Yuriy Bolsa’s I’ve Always Wanted to Be Here is similarly infused with wit. The artist reconstructs his daily life as surreal spectacle: a half-torso in a massive suit sits at a table, fitted with buttons that trigger pre-recorded dialogue, offering predictions, compliments, or personal stories. The second half of the suit swings on the wall - legs in concrete-covered trainers, from which a white body emerges like the larva of a resilient personality. A black sun with the artist’s likeness looms overhead, and a model of his head, gripped by a gloved hand, hangs over a water tank. Scratched window drawings evoke children’s frost-covered doodles. The installation transforms mundane existence into striking phantasmagoria, embracing life’s absurd weight: we never chose to exist, but we’ve always longed to be here.

Perhaps the most minimalist yet conceptual piece is Anton Sayenko’s Mazanka. It consists of two surfaces: a whitewashed clay-and-straw wall and a large, nearly identical white canvas. At first glance, it appears impenetrable to interpretation - yet the uneven smears and fallen straw bundles hint at deeper meaning. The contrast between traditional mazanka construction and a sleek contemporary gallery wall highlights tensions between heritage and the art world’s commercialism. The work simultaneously resists and blends into its surroundings, becoming nearly indistinguishable from the gallery space - if one only steps back.

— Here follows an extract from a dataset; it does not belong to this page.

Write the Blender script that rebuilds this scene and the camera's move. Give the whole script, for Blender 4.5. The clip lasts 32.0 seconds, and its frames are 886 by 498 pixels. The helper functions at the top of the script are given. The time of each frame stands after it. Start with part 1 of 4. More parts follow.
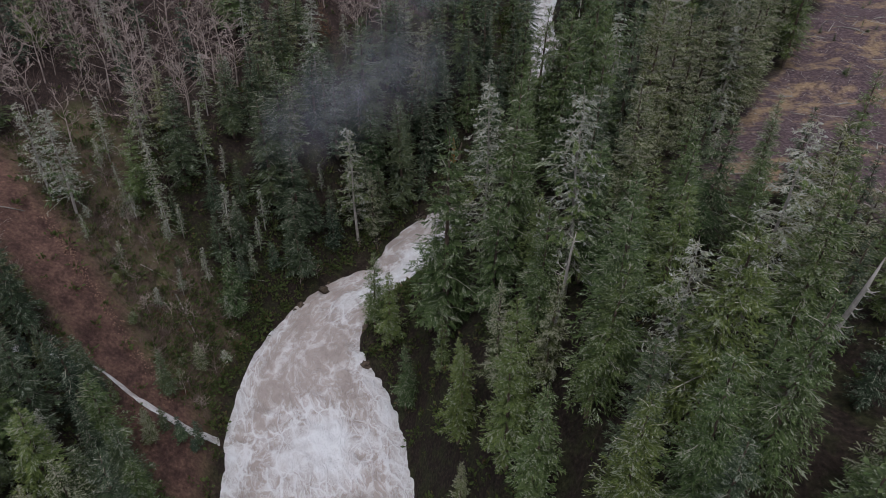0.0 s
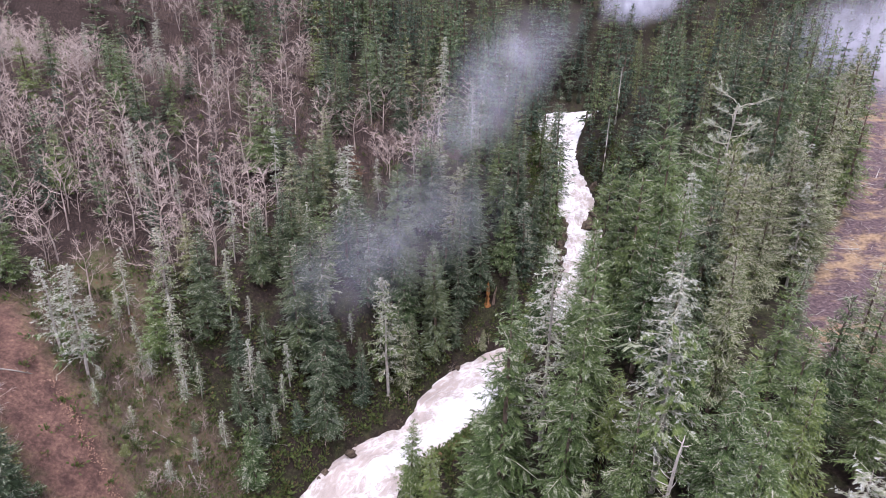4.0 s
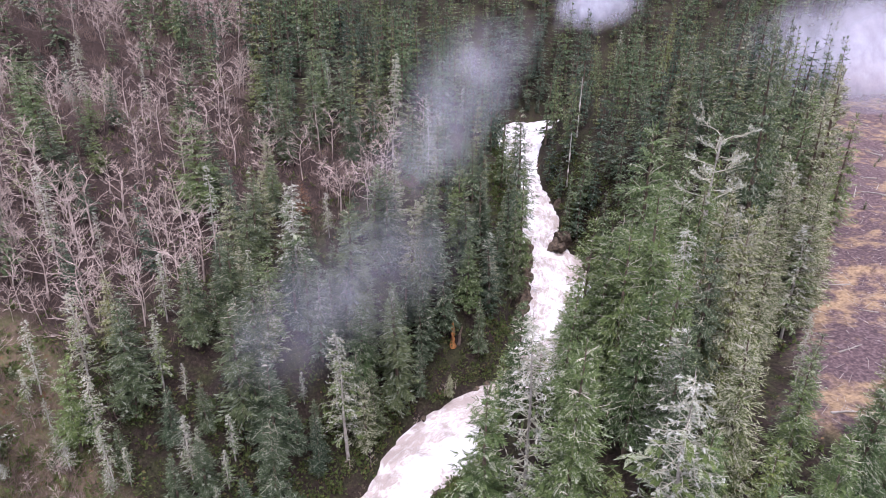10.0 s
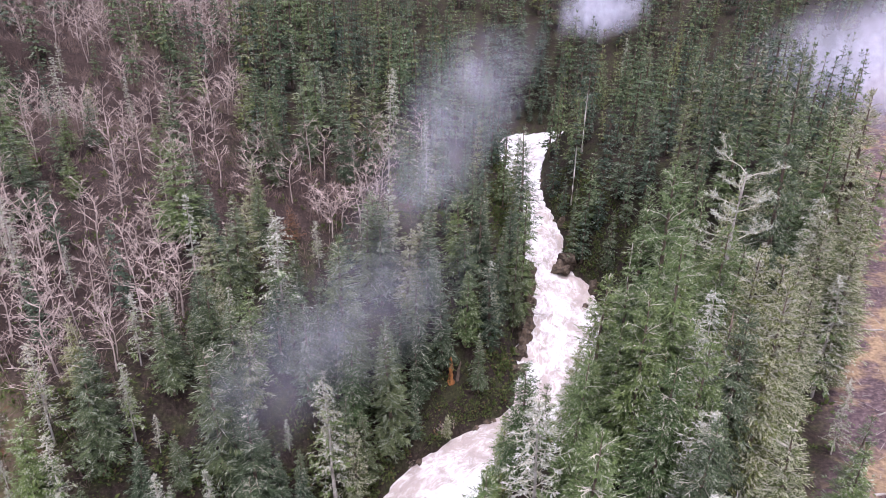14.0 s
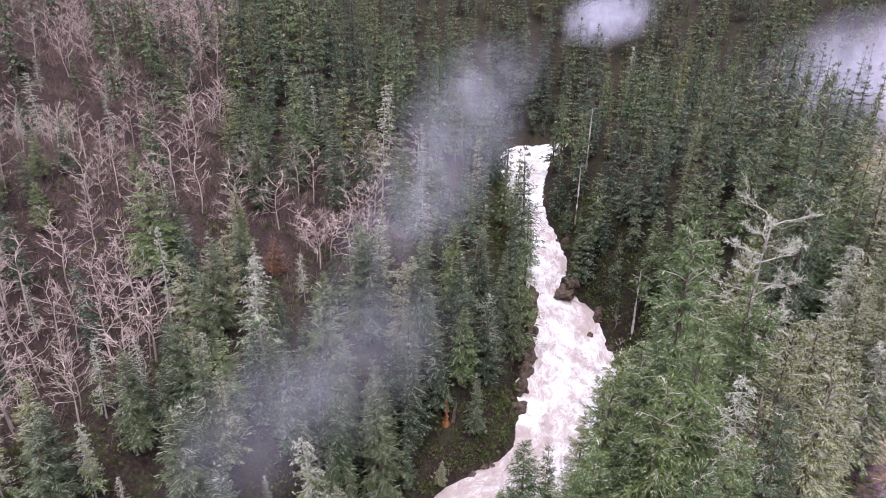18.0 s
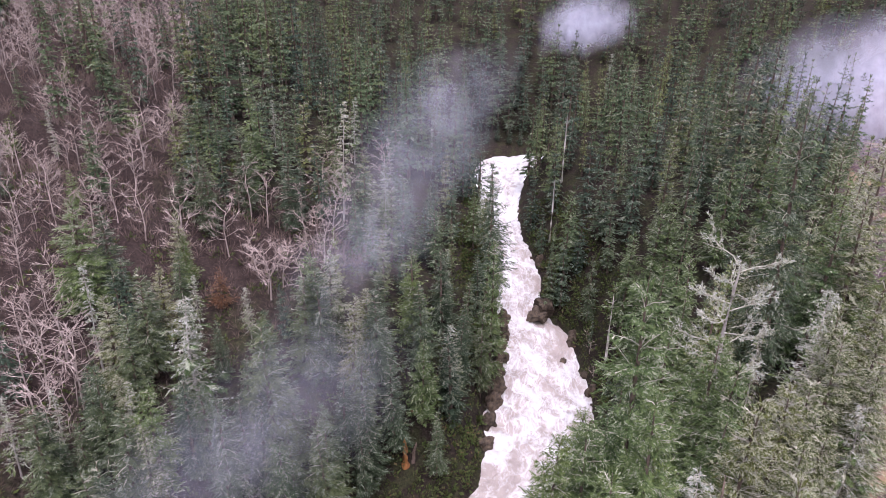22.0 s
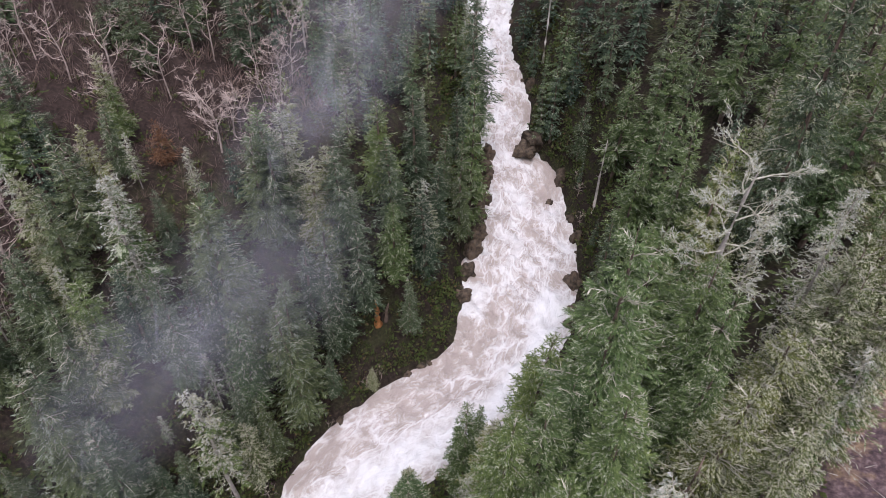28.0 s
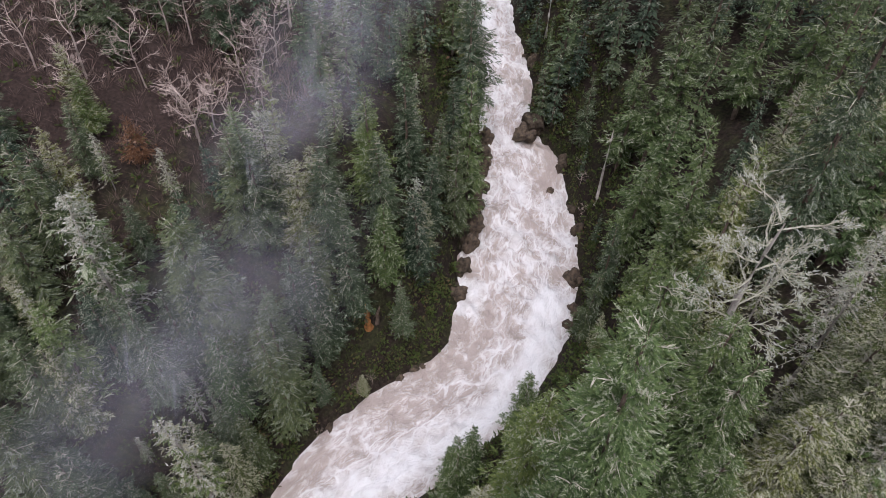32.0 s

While many installations focus on space, Lesya Vasylchenko’s Night Without Shadows and Light Without Wave Rays masterfully manipulates time. The work features two video projections: the larger Night compiles footage of the Ukrainian night sky from 1918 to 2025, sourced from film archives documenting everything from the Ukrainian People’s Republic to Russian missile strikes. Above it, Tachyoness - a title referencing tachyons, hypothetical particles that move faster than light - displays an AI-generated sequence of Ukrainian sunrises from 1990 to 2022, condensed into eight minutes, the time it takes sunlight to reach Earth. The piece is rich in historical weight: through decades of dictatorship, war, and catastrophe, Ukraine’s dawn is fleeting but luminous - eight minutes that may yet become a golden age.

The competition results will be announced in the second quarter, with the international jury awarding the main prize (UAH 400,000) and two special prizes (UAH 100,000 each). Winners will receive financial support for residencies, training, or new projects. Visitors will also select a Public Choice winner (UAH 40,000). The main prize grants automatic nomination for the Future Generation Art Prize, a global competition.
The exhibition runs until 13 July 2025, curated by Oleksandra Pohrebnyak.